Tight Collars

I'm confused - the people at the obedience class that I went to said that you should be able to put two fingers under the collar - that was all. Yet other folks have told me that I need to have it even looser, so much so that they can slip out of it. My concern with having it loose enough for the dog to be able to slip out of it is exactly that - what happens if it slips off his head if he ever tried to escape and he was running around without any ID?

This is one of my biggest pet peeves (pun intended) with people and their pets. I'd say that 95 percent of all dog owners have their dog's collar on too tight. I loosen every dog's collar that I deal with or meet. The owners generally think I'm being pushy or forward but I don't mind. It saves lives. And everyone else should do the same.

The rule is very simple - if you can't slip your dog's collar off its neck and over its head with relative ease, it's on too tight. And choke chains for casual wear are an absolute no-no.

Say your Border Collie decides to go over the chain link fence in your back yard and gets his collar caught up on a link on his way down the other side. Would you rather come outside to a) a dead dog hanging by its neck alongside the fence or b) an empty collar on the fence and a loose dog wandering the neighborhood with tattoo and/or microchip? Graphic, yes, but I know which I would prefer.

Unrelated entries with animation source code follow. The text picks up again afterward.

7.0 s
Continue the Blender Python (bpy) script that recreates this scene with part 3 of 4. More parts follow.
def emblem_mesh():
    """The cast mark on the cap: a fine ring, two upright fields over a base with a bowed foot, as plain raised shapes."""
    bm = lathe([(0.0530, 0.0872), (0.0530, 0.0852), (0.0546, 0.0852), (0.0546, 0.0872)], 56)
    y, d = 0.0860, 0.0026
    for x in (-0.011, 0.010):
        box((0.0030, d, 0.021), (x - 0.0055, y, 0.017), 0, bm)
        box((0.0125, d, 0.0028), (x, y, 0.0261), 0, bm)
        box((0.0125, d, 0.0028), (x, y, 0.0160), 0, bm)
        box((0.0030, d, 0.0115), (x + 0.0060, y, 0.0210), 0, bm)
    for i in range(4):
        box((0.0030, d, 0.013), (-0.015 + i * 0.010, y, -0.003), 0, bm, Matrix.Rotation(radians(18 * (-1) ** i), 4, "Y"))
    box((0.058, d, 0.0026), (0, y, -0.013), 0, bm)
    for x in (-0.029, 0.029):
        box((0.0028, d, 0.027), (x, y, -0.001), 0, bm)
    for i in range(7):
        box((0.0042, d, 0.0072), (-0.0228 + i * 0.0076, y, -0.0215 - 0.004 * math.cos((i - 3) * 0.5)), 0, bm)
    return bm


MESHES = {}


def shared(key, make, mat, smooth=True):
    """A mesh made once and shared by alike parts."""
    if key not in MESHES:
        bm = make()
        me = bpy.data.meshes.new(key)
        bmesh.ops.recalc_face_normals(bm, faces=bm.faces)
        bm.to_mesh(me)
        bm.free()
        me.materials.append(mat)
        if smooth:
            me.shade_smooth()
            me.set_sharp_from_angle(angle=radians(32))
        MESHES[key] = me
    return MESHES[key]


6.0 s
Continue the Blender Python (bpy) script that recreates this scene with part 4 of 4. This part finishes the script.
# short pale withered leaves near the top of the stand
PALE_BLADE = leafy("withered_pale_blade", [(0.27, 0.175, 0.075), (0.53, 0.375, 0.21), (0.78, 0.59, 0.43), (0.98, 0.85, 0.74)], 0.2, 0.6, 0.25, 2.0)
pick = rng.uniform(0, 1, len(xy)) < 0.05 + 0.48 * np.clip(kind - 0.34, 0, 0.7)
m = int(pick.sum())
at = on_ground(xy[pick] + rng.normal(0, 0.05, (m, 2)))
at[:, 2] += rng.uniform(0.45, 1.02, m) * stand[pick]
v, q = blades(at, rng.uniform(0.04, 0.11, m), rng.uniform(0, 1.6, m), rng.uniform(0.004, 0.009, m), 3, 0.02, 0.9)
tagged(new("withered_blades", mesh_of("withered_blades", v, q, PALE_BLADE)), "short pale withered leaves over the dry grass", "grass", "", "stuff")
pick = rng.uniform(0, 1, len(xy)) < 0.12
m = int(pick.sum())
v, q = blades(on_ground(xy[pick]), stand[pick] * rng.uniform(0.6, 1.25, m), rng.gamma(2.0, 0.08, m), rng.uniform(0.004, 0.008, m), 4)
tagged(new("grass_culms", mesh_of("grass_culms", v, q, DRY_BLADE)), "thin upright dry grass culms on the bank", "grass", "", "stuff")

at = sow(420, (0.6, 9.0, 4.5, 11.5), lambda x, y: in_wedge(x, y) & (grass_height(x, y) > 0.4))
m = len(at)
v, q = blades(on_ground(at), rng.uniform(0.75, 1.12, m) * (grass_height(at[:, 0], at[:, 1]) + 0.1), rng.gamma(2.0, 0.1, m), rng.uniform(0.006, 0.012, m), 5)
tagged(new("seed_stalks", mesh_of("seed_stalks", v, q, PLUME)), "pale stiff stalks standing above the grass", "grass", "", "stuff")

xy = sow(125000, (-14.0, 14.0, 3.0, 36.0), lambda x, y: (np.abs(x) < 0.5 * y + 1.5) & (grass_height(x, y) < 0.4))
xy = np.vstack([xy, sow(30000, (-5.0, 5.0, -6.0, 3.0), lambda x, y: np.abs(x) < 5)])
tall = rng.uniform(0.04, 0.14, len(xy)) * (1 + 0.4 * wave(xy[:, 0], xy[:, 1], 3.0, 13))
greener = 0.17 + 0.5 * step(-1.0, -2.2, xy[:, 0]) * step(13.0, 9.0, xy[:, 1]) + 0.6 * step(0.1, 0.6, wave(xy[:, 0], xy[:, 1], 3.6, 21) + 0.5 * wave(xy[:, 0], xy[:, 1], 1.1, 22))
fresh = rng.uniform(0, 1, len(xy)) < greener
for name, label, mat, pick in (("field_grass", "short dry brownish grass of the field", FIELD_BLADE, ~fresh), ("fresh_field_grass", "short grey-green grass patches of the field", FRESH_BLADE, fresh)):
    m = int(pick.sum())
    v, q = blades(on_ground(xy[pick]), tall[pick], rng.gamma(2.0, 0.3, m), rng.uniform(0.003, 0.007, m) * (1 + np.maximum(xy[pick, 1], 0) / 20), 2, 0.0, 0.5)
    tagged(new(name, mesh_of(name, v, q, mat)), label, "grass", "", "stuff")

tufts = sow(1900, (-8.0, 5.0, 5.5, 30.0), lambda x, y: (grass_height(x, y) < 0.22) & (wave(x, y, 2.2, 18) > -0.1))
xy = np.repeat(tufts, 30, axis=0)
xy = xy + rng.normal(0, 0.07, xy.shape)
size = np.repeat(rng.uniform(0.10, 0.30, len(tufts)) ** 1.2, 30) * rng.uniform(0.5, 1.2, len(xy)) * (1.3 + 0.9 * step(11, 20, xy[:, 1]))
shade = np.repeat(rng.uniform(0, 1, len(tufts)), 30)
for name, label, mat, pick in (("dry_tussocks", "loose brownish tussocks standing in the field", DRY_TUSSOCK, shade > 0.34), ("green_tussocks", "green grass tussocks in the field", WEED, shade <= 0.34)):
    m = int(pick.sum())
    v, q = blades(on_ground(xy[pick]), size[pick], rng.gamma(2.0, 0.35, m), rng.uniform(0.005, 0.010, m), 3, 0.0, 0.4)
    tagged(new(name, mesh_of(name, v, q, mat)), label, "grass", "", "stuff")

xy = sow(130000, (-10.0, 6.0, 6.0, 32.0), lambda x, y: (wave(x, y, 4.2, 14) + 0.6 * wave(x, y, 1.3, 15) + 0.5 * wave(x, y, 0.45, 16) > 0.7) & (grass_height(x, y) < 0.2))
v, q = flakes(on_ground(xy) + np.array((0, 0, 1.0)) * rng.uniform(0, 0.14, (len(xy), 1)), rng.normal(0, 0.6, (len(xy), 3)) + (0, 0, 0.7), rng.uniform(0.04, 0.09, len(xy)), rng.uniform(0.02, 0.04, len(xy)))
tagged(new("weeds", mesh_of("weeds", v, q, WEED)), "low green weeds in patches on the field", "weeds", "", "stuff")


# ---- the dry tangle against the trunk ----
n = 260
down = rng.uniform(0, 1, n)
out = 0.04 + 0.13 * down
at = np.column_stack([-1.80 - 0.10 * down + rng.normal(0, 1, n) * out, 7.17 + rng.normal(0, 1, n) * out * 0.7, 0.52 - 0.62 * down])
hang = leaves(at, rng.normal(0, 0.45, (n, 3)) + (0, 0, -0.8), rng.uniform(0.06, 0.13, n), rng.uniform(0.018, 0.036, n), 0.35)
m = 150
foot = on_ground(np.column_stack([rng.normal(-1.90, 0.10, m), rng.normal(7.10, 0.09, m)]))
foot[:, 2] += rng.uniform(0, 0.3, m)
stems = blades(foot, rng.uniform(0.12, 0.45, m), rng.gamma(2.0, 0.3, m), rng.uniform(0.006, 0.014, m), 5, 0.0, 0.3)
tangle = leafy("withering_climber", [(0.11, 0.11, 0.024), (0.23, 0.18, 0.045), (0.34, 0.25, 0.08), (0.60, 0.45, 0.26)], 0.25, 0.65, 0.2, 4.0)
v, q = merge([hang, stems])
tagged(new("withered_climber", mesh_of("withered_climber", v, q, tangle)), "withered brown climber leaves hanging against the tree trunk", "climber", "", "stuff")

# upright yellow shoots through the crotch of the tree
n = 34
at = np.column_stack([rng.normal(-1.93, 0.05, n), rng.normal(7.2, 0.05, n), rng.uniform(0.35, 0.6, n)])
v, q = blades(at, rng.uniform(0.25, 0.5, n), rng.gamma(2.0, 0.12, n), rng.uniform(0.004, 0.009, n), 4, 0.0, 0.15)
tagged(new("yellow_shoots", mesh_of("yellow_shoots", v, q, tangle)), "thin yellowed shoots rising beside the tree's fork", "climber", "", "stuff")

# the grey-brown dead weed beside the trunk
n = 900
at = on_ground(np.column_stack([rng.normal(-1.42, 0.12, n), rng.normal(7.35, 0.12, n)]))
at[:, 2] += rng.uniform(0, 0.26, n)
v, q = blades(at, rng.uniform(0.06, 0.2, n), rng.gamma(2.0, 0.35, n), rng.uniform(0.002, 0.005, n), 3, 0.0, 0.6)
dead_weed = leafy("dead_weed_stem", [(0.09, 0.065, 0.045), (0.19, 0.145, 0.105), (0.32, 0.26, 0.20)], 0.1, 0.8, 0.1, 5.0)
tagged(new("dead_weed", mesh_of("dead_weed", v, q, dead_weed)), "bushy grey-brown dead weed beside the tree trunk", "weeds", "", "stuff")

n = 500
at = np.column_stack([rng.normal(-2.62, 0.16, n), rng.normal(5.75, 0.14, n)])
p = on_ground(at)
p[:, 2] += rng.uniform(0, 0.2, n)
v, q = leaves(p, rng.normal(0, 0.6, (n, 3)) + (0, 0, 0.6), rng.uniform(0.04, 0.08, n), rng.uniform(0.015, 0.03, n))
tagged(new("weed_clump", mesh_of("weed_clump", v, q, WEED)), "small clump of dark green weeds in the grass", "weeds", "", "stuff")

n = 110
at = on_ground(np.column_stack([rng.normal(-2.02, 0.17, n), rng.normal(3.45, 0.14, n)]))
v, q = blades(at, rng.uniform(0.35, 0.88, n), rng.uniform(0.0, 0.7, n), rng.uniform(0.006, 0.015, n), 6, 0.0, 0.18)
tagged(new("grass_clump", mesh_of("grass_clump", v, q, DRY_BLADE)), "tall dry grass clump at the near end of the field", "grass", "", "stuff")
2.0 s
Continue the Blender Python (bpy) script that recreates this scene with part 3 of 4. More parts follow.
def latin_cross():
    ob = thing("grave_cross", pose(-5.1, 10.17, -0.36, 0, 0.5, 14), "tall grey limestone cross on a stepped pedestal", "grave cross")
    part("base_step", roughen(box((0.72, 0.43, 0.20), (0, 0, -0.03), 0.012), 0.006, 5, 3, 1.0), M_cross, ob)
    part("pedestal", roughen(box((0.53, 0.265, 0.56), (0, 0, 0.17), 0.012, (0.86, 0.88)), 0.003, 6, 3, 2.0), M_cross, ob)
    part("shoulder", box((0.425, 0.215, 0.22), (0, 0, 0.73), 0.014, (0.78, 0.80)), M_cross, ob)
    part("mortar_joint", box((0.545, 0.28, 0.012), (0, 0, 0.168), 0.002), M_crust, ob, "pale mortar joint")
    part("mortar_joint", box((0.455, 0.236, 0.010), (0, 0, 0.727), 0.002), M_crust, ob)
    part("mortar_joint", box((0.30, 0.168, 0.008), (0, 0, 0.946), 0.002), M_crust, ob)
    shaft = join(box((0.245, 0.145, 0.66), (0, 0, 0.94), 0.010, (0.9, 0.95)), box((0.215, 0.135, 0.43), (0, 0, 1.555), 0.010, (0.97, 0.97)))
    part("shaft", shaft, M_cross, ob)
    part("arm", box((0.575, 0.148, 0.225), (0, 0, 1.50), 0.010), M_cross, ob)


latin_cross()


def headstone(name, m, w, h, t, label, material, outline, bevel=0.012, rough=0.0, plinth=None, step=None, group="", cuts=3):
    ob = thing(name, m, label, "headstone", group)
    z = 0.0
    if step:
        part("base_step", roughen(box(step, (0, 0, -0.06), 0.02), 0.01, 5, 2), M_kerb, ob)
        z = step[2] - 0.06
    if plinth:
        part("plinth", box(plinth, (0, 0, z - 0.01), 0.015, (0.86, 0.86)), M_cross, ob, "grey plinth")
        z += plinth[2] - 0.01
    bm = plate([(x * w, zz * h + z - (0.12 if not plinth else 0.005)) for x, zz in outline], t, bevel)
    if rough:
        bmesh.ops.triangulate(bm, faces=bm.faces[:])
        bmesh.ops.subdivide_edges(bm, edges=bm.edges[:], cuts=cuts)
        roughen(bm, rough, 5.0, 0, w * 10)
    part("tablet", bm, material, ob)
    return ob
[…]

If the dog's going to get out or run away, it's going to do so with or without its collar. If it's the collar that's preventing the dog from escaping, you can be guaranteed that this is an entirely life-risking step. And 95 times out of 100, the dog gets caught on its collar when it is "safe" and in its own house/yard (e.g. behind the toilet bowl). I like my chances of the dog coming home on its own, being found by neighbors, or being picked up and ID'ed by the tattoo or chip than being able to catch a suffocating dog in time to remove the collar. And even if the dog is never returned, I like the idea that it is at least out there alive somewhere than dead where I know it is.